The name of Vancouver’s latest dining concept, SUYO, is derived from an indigenous South American word for “homeland.” The inspiration for the name comes from a conversation that chef/co-owner Ricardo Valverde had with his father when they were immigrating to Canada 24 years ago. The younger Valverde asked his father what they would be doing upon arrival, to which they elder responded: “let’s build patria,” Spanish for “homeland.” If SUYO’s cuisine is any indication, then its new homeland is and will be filled with delicious food that speaks to disparate homelands the world over.
SUYO’s externally unassuming 50-seat space on a stretch of Main Street that houses some of Vancouver’s best restaurants was designed by Evoke International, which also designed Published on Main, just one block away.
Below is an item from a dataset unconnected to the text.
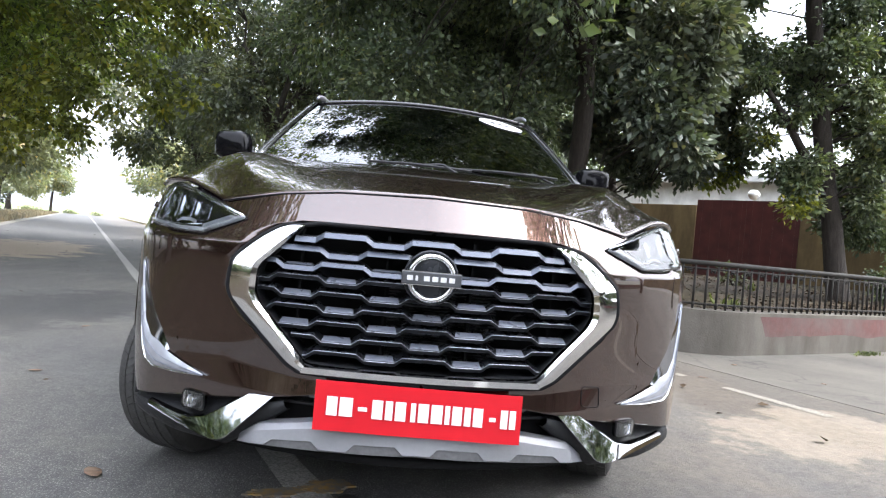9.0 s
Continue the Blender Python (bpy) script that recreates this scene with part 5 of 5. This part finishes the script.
# greenhouse
def screen_at(u, v):
    """The windscreen: u across, v from cowl to roof."""
    half = 0.70 + (0.555 - 0.70) * v
    x = (u - 0.5) * 2 * half
    a = (u - 0.5) * 2
    y = 1.10 + (1.80 - 1.10) * v + 0.10 * a * a * (1 - 0.4 * v)
    z = 1.150 + (1.572 - 1.150) * (v - 0.10 * v * (1 - v) * -1) - 0.035 * a * a * v - 0.0 * a
    return (x, y, z)


v, f = grid(screen_at, 24, 12)
screen_ob = part("windscreen", mesh_of("windscreen", v, f, M_SCREEN), CAR, "dark tinted windscreen reflecting trees and sky")
screen_ob.visible_shadow = False
for s in (-1, 1):
    edge = [Vector(screen_at(0.5 + s * 0.5, k / 10)) + Vector((s * 0.012, 0.006, 0.0)) for k in range(11)]
    part("pillar", mesh_of("pillar", *tube(edge, 0.015, 10), M_GLOSS), CAR, "black windscreen pillar")
    part("pillar_trim", mesh_of("pillar_trim", *tube([p + Vector((s * 0.010, -0.010, 0.004)) for p in edge], 0.005, 6), M_SLAT), CAR)
part("roof_edge", mesh_of("roof_edge", *tube([Vector(screen_at(k / 20, 1.0)) + Vector((0, 0.005, 0.004)) for k in range(21)], 0.012, 8), M_GLOSS), CAR)


def roof_at(u, v):
    y = 1.80 + 1.75 * v
    a = (u - 0.5) * 2
    half = 0.565 - 0.02 * v
    z = 1.578 + 0.02 * math.sin(v * 2.2) - 0.05 * v - 0.035 * a * a
    return (a * half, y + 0.06 * a * a * (1 - v), z)


v, f = grid(roof_at, 20, 14)
part("roof", mesh_of("roof", v, f, M_GLOSS), CAR, "black painted roof", solid=0.02)
for s in (-1, 1):
    rail = [(s * 0.553, 1.795, 1.552), (s * 0.550, 1.87, 1.577), (s * 0.545, 2.0, 1.596), (s * 0.535, 2.6, 1.606), (s * 0.53, 3.25, 1.580), (s * 0.525, 3.38, 1.55)]
    part("roof_rail", mesh_of("roof_rail", *tube(along(rail, 24), 0, 8, radii=[0.007 + 0.010 * min(1, k / 4, (23 - k) / 3) for k in range(24)]), M_SKID), CAR, "silver grey roof rail")

    def window_at(u, w):
        y0, y1 = 1.30 + 0.62 * w, 3.55 - 0.25 * w
        y = y0 + (y1 - y0) * u
        zb = side_top(y)
        return (s * (0.835 - 0.27 * w - 0.02 * u), y, zb + (1.54 - 0.05 * u - zb) * w)

    v, f = grid(window_at, 12, 6, s < 0)
    w_ob = part("side_window", mesh_of("side_window", v, f, M_SCREEN), CAR, "dark side glass")
    for u in (0.0, 0.42, 0.75, 1.0):
        part("pillar", mesh_of("pillar", *tube([Vector(window_at(u, k / 6)) + Vector((s * 0.004, 0, 0)) for k in range(7)], 0.026, 8), M_GLOSS), CAR, "black side pillar")
v, f = grid(lambda u, w: ((u - 0.5) * (1.60 - 0.5 * w), 3.90 - 0.36 * w ** 1.4, 0.45 + 1.09 * w), 12, 12, True)
part("tailgate", mesh_of("tailgate", v, f, M_PAINT), CAR, "dark brown tailgate", solid=0.02)
v, f = grid(lambda u, w: ((u - 0.5) * 1.62, 3.93 - 0.02 * w, 0.30 + 0.25 * w), 10, 3, True)
part("rear_bumper", mesh_of("rear_bumper", v, f, M_BLACK), CAR, "black rear bumper", solid=0.04)
v, f = grid(lambda u, w: ((u - 0.5) * 1.52, 1.03 + 0.13 * w + 0.12 * ((u - 0.5) * 2) ** 2, 1.128 + 0.022 * w - 0.02 * ((u - 0.5) * 2) ** 2), 24, 3)
part("cowl", mesh_of("cowl", v, f, M_BLACK), CAR, "black cowl below the windscreen", solid=0.01)

# inside
v, f = grid(lambda u, w: ((u - 0.5) * 1.36, 1.28 + 0.36 * w + 0.05 * ((u - 0.5) * 2) ** 2, 1.130 - 0.02 * w - 0.10 * max(0, w - 0.85) * 6), 20, 8)
part("dashboard", mesh_of("dashboard", v, f, M_TRIM), CAR, "dark dashboard", solid=0.05)
v, f = tube([(-0.36 + 0.18 * math.cos(c), 1.72 + 0.06 * math.sin(c), 1.08 + 0.17 * math.sin(c)) for c in [2 * math.pi * k / 28 for k in range(28)]], 0.014, 8, True)
part("steering_wheel", mesh_of("steering_wheel", v, f, M_TRIM), CAR)
for x in (-0.36, 0.36):
    for y in (2.2, 3.0):
        back = [(x + a * 0.24 * (1 - 0.15 * max(0, b - 0.5)), y + 0.10 * b + 0.06 * (1 - a * a), 0.70 + 0.60 * b) for b in np.linspace(0, 1, 7) for a in np.linspace(-1, 1, 7)]
        part("seat_back", mesh_of("seat_back", back, grid(lambda u, w: (0, 0, 0), 6, 6)[1], M_SEAT), CAR, solid=0.10)
        v, f = lathe([(0.0, -0.07), (0.10, -0.06), (0.125, 0.0), (0.10, 0.06), (0.0, 0.07)], 14)
        part("headrest", mesh_of("headrest", [(p[0] + x, p[1] * 0.45 + y + 0.13, p[2] + 1.36) for p in v], f, M_SEAT), CAR)
v, f = box(-0.11, 0.11, 1.79, 1.82, 1.42, 1.48)
part("rearview_mirror", mesh_of("rearview_mirror", v, f, M_TRIM, False), CAR, bevel=0.01)
v, f = grid(lambda u, w: ((u - 0.5) * 1.5, 1.2 + 2.5 * w, 0.42), 4, 4)
part("cabin_floor", mesh_of("cabin_floor", v, f, M_TRIM), CAR, solid=0.02)
v, f = grid(lambda u, w: ((u - 0.5) * 1.4, 1.22, 0.42 + 0.68 * w), 4, 4)
part("firewall", mesh_of("firewall", v, f, M_TRIM), CAR, solid=0.02)


def door_mirror(s):
    prof = smooth_loop([(0.755, 1.160), (0.762, 1.262), (0.80, 1.280), (0.905, 1.276), (0.922, 1.255), (0.918, 1.165), (0.89, 1.148), (0.78, 1.146)], 0.046, 6)
    n = len(prof)
    v, f = [], []
    c = Vector((0.84, 1.213))
    for k, (d, sc) in enumerate(((0.0, 0.62), (0.006, 0.78), (0.022, 0.91), (0.06, 1.0), (0.15, 0.98))):
        for p in prof:
            q = c + (Vector(p) - c) * sc
            v.append((s * q.x - (0.04 if s > 0 else 0), 1.27 + d + 0.16 * (q.x - 0.86) + 0.05 * (q.y - 1.21), q.y - (0.012 if s > 0 else 0)))
    for k in range(4):
        for i in range(n):
            q = (k * n + i, k * n + (i + 1) % n, (k + 1) * n + (i + 1) % n, (k + 1) * n + i)
            f.append(q if s > 0 else q[::-1])
    f.append(tuple(range(n)) if s < 0 else tuple(range(n))[::-1])
    f.append(tuple(range(4 * n, 5 * n)) if s > 0 else tuple(range(4 * n, 5 * n))[::-1])
    m = part("door_mirror", mesh_of("door_mirror", v, f, M_CAP), CAR, "gloss black door mirror")
    av, af = tube([(s * 0.80, 1.36, 1.17), (s * 0.78, 1.38, 1.13), (s * 0.76, 1.40, 1.10)], 0.03, 8)
    a = new("mirror_arm", mesh_of("mirror_arm", av, af, M_CAP))
    a.parent = m


for side in (1, -1):
    door_mirror(side)


def wiper(x0, x1, lift):
    arm = [Vector(screen_at(0.5 + x0 / 1.40, 0.0)) + Vector((0, -0.03, -0.005)), Vector(screen_at(0.5 + (x0 * 0.6 + x1 * 0.4) / 1.40, 0.05)) + Vector((0, -0.012, 0.02)), Vector(screen_at(0.5 + x1 / 1.40, lift)) + Vector((0, -0.008, 0.012))]
    w = part("wiper", mesh_of("wiper", *tube(along(arm, 12), 0.006, 6), M_BLACK), CAR, "black wiper arm and blade")
    mid = arm[2]
    blade = [mid + Vector((dx, 0.10 * (dx / 0.5) ** 2 - 0.002, 0.004 - 0.02 * abs(dx))) for dx in np.linspace(-0.2, 0.24, 12)]
    b = new("blade", mesh_of("blade", *tube(blade, 0.006, 6), M_BLACK))
    b.parent = w


wiper(0.16, -0.03, 0.035)
wiper(0.60, 0.36, 0.05)
st = [(0.855 + 0.098 * math.cos(c), 0.850 + 0.075 * math.sin(c) - 0.03 * math.cos(c)) for c in [2 * math.pi * k / 36 for k in range(36)]]
v = [Vector(screen_at(a, b)) + Vector((0, -0.003, 0.003)) for a, b in st]
sticker = part("sticker", mesh_of("sticker", v, [tuple(range(36))], M_WHITE), CAR, "white oval sticker on the windscreen")
for k, (a, b) in enumerate(((0.806, 0.830), (0.842, 0.862), (0.874, 0.894))):
    q = [Vector(screen_at(x_, z_)) + Vector((0, -0.0045, 0.0045)) for x_, z_ in ((a, 0.834 - (a - 0.855) * 0.3), (b, 0.834 - (b - 0.855) * 0.3), (b, 0.868 - (b - 0.855) * 0.3), (a, 0.868 - (a - 0.855) * 0.3))]
    ob = new("sticker_bar", mesh_of("sticker_bar", q, [(0, 1, 2, 3)], M_BADGE))
    ob.parent = sticker
towv = smooth_loop([(0.434, 0.515), (0.490, 0.512), (0.492, 0.458), (0.434, 0.463)], 0.01)
path = [(x, front_y(x, z) - 0.001, z) for x, z in towv]
part("tow_cover", mesh_of("tow_cover", *tube(path, 0.0011, 5, True), M_VOID), CAR, "outline of the tow eye cover")


def wheel(x, y, s, steer, up=0.0):
    w = thing("wheel", (x, y, WHEEL_R + up), "dark alloy wheel with a treaded tyre", "")
    w.parent = CAR
    w.matrix_parent_inverse = Matrix.Translation(-Vector(CAR.location))
    w.rotation_euler = (0, 0, radians(steer))
    R, W = WHEEL_R, 0.0985
    prof = [(0.205, -0.085), (0.235, -W - 0.004), (0.285, -W), (0.308, -0.088), (0.312, -0.078), (0.314, -0.03), (0.314, 0.03), (0.312, 0.078), (0.308, 0.088), (0.285, W), (0.235, W + 0.004), (0.205, 0.085)]
    t = new("tyre", mesh_of("tyre", *lathe(prof, 64, "x"), M_RUBBER))
    t.parent = w
    tagged(t, "dusty black treaded tyre")
    blocks = []
    for lane, (xa, xb, skew) in enumerate(((-0.086, -0.055, 0.8), (-0.049, -0.019, -0.9), (-0.014, 0.014, 0.9), (0.019, 0.049, -0.9), (0.055, 0.086, 0.8))):
        for k in range(76):
            a0 = 2 * math.pi * (k + 0.13 * lane) / 76
            a1 = a0 + 2 * math.pi / 76 * 0.92
            rr0 = 0.318 if lane in (0, 4) else 0.320
            for_r = []
            vv = []
            for rad in (rr0 - 0.008, rr0 + 0.0045):
                for xx, aa in ((xa, a0), (xb, a0 + skew * 0.05), (xb, a1 + skew * 0.05), (xa, a1)):
                    drop = 0.006 if abs(xx) > 0.08 else 0.0
                    vv.append((xx, (rad - drop) * math.cos(aa), (rad - drop) * math.sin(aa)))
            blocks.append((vv, [(0, 1, 2, 3), (7, 6, 5, 4), (0, 4, 5, 1), (1, 5, 6, 2), (2, 6, 7, 3), (3, 7, 4, 0)]))
    b = new("tread", mesh_of("tread", *joined(*blocks), M_RUBBER, False))
    b.parent = t
    tagged(b, kind="stuff")
    rim = joined(lathe([(0.206, -0.08), (0.208, 0.085), (0.200, 0.094), (0.190, 0.080), (0.185, -0.07)], 40, "x"), lathe([(0.0, 0.080), (0.035, 0.080), (0.05, 0.06), (0.05, 0.02)], 20, "x"))
    if s < 0:
        rim = ([(-p[0], p[1], p[2]) for p in rim[0]], [q[::-1] for q in rim[1]])
    r_ob = new("rim", mesh_of("rim", *rim, M_RIM))
    r_ob.parent = w
    for k in range(5):
        for d in (-0.16, 0.16):
            c = 2 * math.pi * k / 5
            sp = [(s * 0.066, 0.04 * math.cos(c + d * 2), 0.04 * math.sin(c + d * 2)), (s * 0.082, 0.12 * math.cos(c + d * 1.3), 0.12 * math.sin(c + d * 1.3)), (s * 0.082, 0.195 * math.cos(c + d), 0.195 * math.sin(c + d))]
            ob = new("spoke", mesh_of("spoke", *tube(sp, 0.013, 6), M_RIM))
            ob.parent = r_ob
    d_ob = new("brake_disc", mesh_of("brake_disc", *lathe([(0.0, -0.01), (0.14, -0.01), (0.14, 0.01), (0.0, 0.01)], 30, "x"), M_SKID_DARK))
    d_ob.parent = w
    return w


for s in (1, -1):
    wheel(s * (0.778 if s < 0 else 0.757), AXLE_F + 0.105, s, -24)
    wheel(s * 0.762, AXLE_R, s, 0)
Devoid of ornate or superfluous embellishments, the room gives a sense of calm upon entering, thanks to its elegantly curved corners and large, dark-wood panels that run vertically and across the ceiling in continuous lines, wrapping diners in warm wood zhuzhed up by an interstice of stone and metal that leads from the bar into the open kitchen beyond.
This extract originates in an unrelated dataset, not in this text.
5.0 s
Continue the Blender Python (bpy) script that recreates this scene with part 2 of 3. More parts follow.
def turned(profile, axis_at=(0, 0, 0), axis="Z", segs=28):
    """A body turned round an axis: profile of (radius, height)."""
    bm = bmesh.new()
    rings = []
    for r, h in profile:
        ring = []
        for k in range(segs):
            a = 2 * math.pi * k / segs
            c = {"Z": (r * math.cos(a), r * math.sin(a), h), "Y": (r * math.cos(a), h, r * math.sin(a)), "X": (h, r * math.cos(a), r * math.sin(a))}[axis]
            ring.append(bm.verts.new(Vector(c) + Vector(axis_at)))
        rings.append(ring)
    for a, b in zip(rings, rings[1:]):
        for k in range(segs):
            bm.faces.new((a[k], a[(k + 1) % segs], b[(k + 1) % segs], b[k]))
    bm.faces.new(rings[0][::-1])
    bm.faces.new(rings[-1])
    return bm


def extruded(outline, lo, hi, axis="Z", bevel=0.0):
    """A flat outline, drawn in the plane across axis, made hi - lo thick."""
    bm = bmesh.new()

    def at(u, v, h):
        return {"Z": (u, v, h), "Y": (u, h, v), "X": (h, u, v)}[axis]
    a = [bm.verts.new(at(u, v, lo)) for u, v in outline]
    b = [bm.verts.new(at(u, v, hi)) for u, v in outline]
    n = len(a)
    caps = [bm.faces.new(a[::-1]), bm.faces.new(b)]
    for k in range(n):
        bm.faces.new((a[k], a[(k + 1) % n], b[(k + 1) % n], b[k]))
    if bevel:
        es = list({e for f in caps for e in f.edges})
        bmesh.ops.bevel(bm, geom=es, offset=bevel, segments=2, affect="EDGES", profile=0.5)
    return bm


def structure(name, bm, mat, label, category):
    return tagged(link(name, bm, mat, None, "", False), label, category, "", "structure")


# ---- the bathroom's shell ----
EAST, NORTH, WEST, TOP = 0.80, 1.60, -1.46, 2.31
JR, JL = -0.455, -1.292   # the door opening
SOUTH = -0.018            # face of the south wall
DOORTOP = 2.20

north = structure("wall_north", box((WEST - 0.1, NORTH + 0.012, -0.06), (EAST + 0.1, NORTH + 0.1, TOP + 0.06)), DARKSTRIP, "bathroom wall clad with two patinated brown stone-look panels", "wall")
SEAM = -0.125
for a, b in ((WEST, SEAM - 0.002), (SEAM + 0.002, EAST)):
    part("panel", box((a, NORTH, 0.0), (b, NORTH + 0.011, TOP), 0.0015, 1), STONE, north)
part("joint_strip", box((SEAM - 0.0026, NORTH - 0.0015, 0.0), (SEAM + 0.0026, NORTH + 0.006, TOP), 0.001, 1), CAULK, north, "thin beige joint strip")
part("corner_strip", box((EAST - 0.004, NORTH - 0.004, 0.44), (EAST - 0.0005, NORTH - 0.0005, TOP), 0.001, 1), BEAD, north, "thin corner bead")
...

As with a lot of Peruvian cuisine, the cooking incorporates techniques and ingredients from all over the world. The menu is imbued with a world of flavours, from Russia, France, Italy, and beyond, as well as influences not typically considered Peruvian: China and Japan—which Peru has significant and influential populations of.
After enjoying a delightful cocktail from bar manager Max Curzon-Price, such as his Vancouver twist on a traditional Peruvian pisco sour, diners are set to enjoy a meal that takes similar flights of fancy from its homeland while remaining grounded in that rich culture.
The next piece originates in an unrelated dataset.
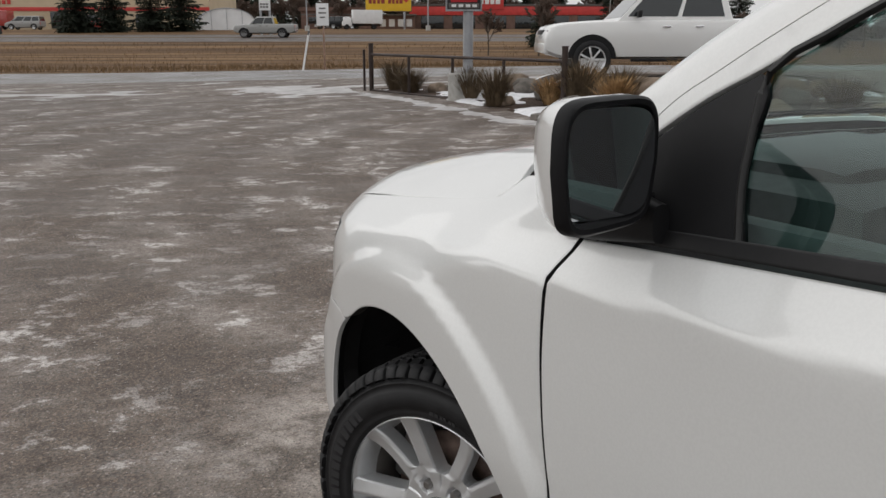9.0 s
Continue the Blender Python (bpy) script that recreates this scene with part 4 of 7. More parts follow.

Much of the culinary border-crossing comes from Valverde’s own imagination. The ensalada rusa takes the traditional Russian dish and transports it south by replacing some of the more tired usual ingredients with avocado and aioli. The aji de gallina ravioli reimagines the traditional Peruvian shredded chicken stew as the stuffing for ravioli that, at SUYO, is convincingly Italian.
Other dishes on the menu are traditionally Peruvian, where the melding of flavours is already well established. Lomo saltado, one of Peru’s most beloved dishes, comes from “chifa” cuisine, which is essentially Chinese-Peruvian fusion. SUYO’s rendition of lomo saltado is mostly classic: marinated beef is stir fried with onion, tomato, aji amarillo (Valverde warns against using the term “chili pepper” in his restaurant), and scallions, and is then served in a generous portion of soy jus. The fun part about this dish is that diners get to see what Peruvian-Canadian fusion food might look like. Chef Valverde replaces the cheap sirloin typically used in lomo saltado with AAA Canadian tenderloin, elevating the dish via Canada’s agricultural bounty.
The wine list at SUYO is a deft mix of old- and new-school favourites with a common thread: all come from the New World. Not surprisingly, the list features a good number of wines from Argentina and Chile, including some from the region’s crème de la crème, Catena Zapata. Bolstering the selection are wines from British Columbia, Washington, Oregon, and California, as well as a fair number from South America’s rising star: Uruguay. But who knows, given how Peruvian cuisine has so efficiently adopted flavours from around the world, there might be a pinot noir from Cuzco on SUYO’s wine list soon.